The Developer Internship Interview From The Other Side Of The Table
Five thoughts on interviewing for a software engineering internship as a Computer Science student or recent code academy graduate, from the perspective of an Engineering Manager who’s just wrapped up hiring a 2019 internship class.
1. This might be the toughest tech job to land in your career
The funnel is wide at the top and narrow at the bottom for a software development internship. Check this out:
Over 15,000 total candidates applied for a software developer internship at Home Depot this year across 8 nationwide campuses.
Less than 250 were accepted.
That’s a 1.66% hire rate per applicant.
Contrast that with a Senior or Lead req I might have open that will have 15 serious applicants and we’ll hire one of the them. 6.66%
Take-away? Don’t let not landing any specific internship bum you out.
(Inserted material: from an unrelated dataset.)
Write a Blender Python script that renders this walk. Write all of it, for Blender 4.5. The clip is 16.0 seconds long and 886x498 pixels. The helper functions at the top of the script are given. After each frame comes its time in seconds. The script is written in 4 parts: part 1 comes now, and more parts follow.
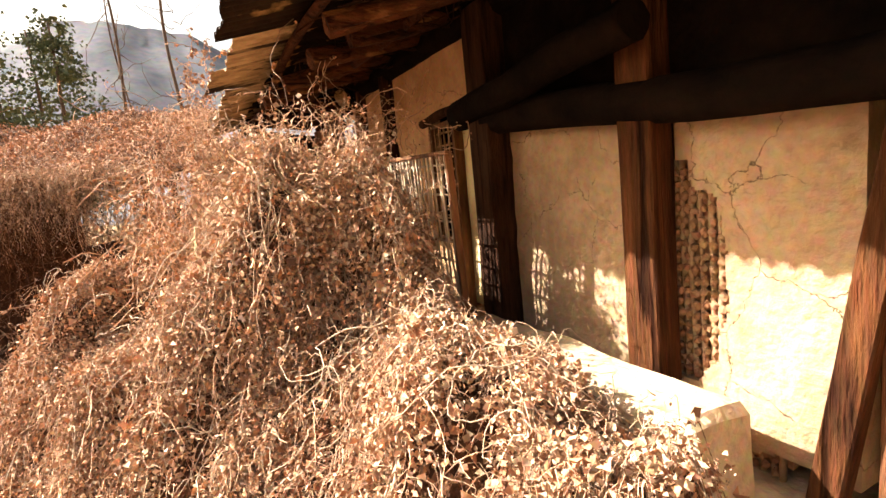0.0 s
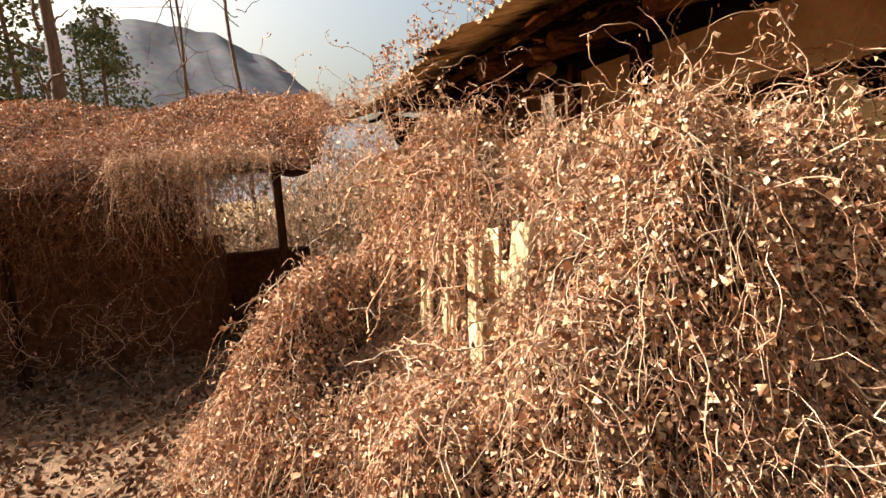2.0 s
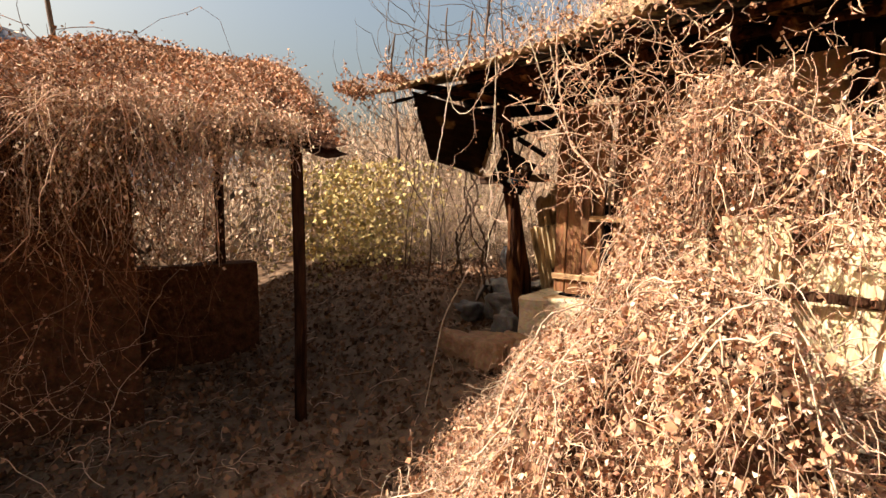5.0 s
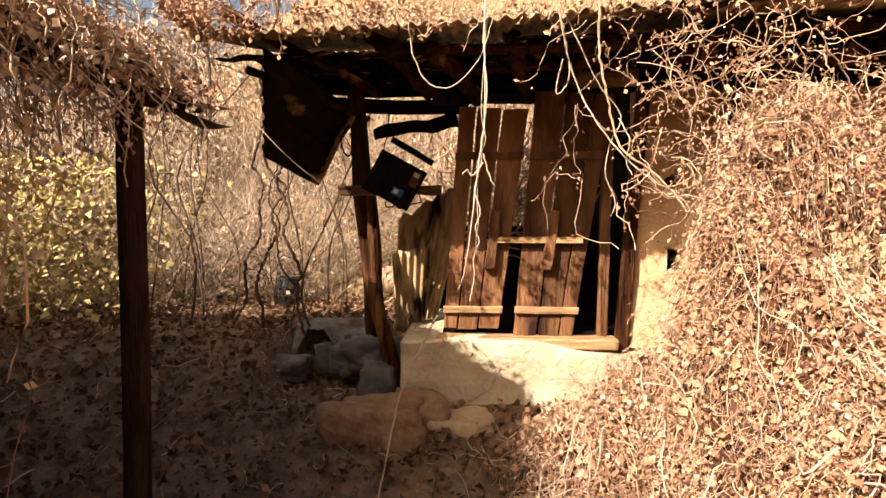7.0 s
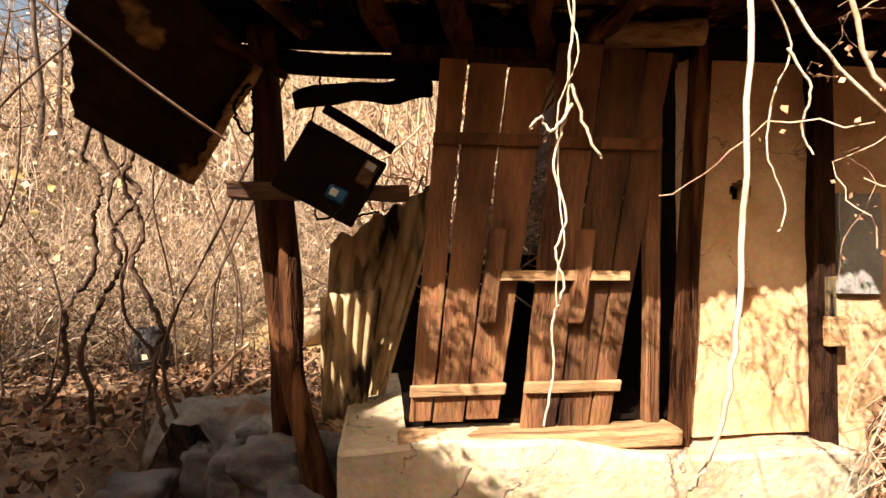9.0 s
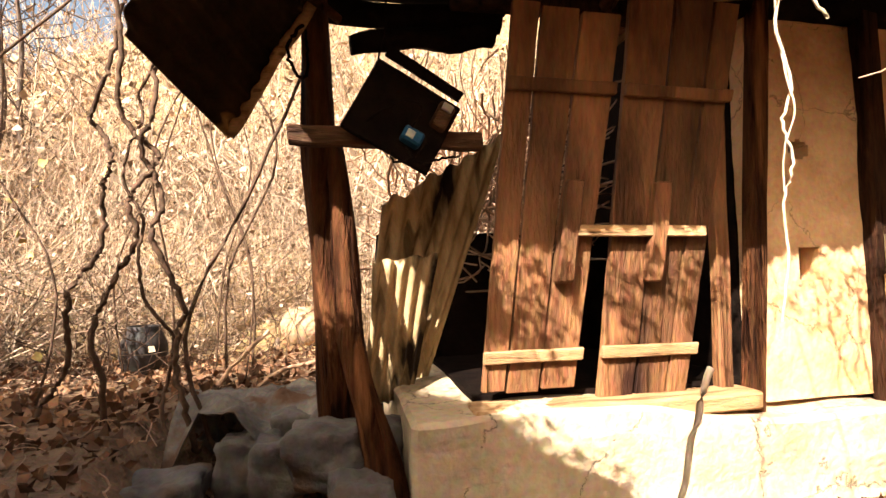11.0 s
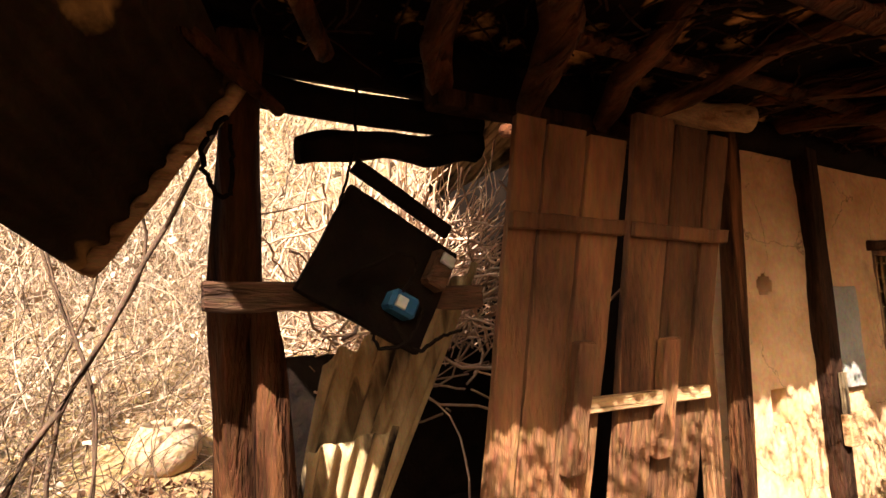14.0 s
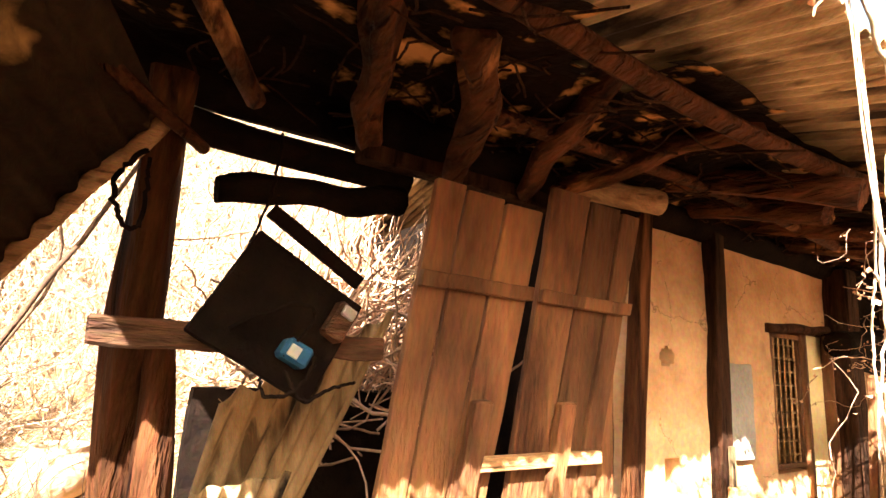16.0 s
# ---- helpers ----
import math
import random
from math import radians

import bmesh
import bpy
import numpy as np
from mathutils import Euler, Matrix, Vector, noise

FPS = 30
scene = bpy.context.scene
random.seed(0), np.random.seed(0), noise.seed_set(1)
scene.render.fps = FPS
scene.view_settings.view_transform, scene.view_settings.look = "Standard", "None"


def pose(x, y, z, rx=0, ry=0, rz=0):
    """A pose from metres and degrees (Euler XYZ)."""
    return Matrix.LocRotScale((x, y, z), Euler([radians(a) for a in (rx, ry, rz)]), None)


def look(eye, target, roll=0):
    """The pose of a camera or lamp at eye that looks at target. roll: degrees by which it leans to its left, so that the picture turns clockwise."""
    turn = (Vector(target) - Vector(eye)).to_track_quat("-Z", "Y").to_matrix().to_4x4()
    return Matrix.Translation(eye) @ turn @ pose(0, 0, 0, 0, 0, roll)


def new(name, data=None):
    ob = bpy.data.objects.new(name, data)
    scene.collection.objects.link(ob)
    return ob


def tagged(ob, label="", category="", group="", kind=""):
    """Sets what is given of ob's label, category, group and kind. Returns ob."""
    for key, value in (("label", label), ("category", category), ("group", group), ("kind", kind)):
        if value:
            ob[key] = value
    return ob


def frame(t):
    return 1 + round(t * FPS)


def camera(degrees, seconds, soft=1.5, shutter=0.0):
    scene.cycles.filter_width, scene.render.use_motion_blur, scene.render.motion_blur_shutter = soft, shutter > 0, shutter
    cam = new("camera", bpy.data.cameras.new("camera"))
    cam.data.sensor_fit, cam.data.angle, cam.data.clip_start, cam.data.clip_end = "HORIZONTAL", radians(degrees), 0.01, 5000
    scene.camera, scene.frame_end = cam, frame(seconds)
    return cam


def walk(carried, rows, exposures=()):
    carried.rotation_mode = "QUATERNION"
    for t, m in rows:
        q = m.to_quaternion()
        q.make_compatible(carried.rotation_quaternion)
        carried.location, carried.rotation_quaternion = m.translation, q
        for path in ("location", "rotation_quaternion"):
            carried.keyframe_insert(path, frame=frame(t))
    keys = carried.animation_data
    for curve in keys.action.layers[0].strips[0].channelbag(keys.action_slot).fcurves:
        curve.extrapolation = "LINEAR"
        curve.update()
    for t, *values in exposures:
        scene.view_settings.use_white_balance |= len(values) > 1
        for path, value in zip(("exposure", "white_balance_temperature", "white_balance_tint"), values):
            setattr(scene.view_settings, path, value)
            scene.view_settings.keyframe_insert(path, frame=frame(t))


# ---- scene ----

This is hard stuff.
2. Be serious about your search.
When I ask candidates what other internship programs they are considering, in addition to sizing up my competition, I’m also trying to find out how seriously they take themselves and their careers.
The candidate with a list of internship openings, organization in their approach and thoughts on the pros and cons of each opportunity they’re considering is several steps ahead of the candidate who answers with something like I don’t know, I only found out about this one because my professor told me I should apply.
3. Internships aren’t just for CS students.
The intern program that we run out of our Vancouver Tech Center in the Portland Metro has for several years now been made up of 50% or more recent code academy graduates.
A bridge for career changers and others trying to get into tech is something I value strongly.
If the code academy is the bridge, then the first job offer is the offramp, the critical last mile that enables a smooth exit.
My observation is that, coming out of a code academy program, your first job in tech is the unlock; once you’ve been working as a professional developer for a few years, and provided you’re working in a modern / 12 factor-ish stack, then your tech career is launched and the world is rich with possibilities.
4. Find a way to stand out and show interest in a niche.
If the internship you’re applying to is front-end web focused, highlight browser application projects you’ve worked on.
If the internship you’re applying to focuses on data science, show me you’ve done something with TensorFlow.
I try not to be overly impressed with quantity; the difference between someone in a life situation who has 80 hours a week of free time versus a career changer with a complex family situation is massive in terms of their ability to work on side projects. For that reason, I don’t discount homework, school projects and/or code academy projects. Anything a candidate has done while learning the craft counts as showing interest. Extras are nice but not required.
5. Study up, but don’t stress solving a problem… instead consider how you approach problems.
We do whiteboard sessions in our interviews but they’re much less about reaching a solution that they are about design, collaboration and how you handle questions and critical feedback about your work.
A good, collaborative effort that fails at arriving at a solution is much more positively received than a thorough solution with poor interactions or with un-shown work.
If I only had four hours to study for a whiteboard interview, I personally wouldn’t spend them on leetcoder or flashcarding sort algorithms. I’d spend two hours sourcing and building for myself a generalized framework for solving problems, and two hours practicing with a friend sketching and writing pseudo-code while my friend gives critical feedback.
This is just one perspective of many in the industry, but hopefully it helps you either with the confidence to apply for that internship or at least not be disappointed when you don’t get it.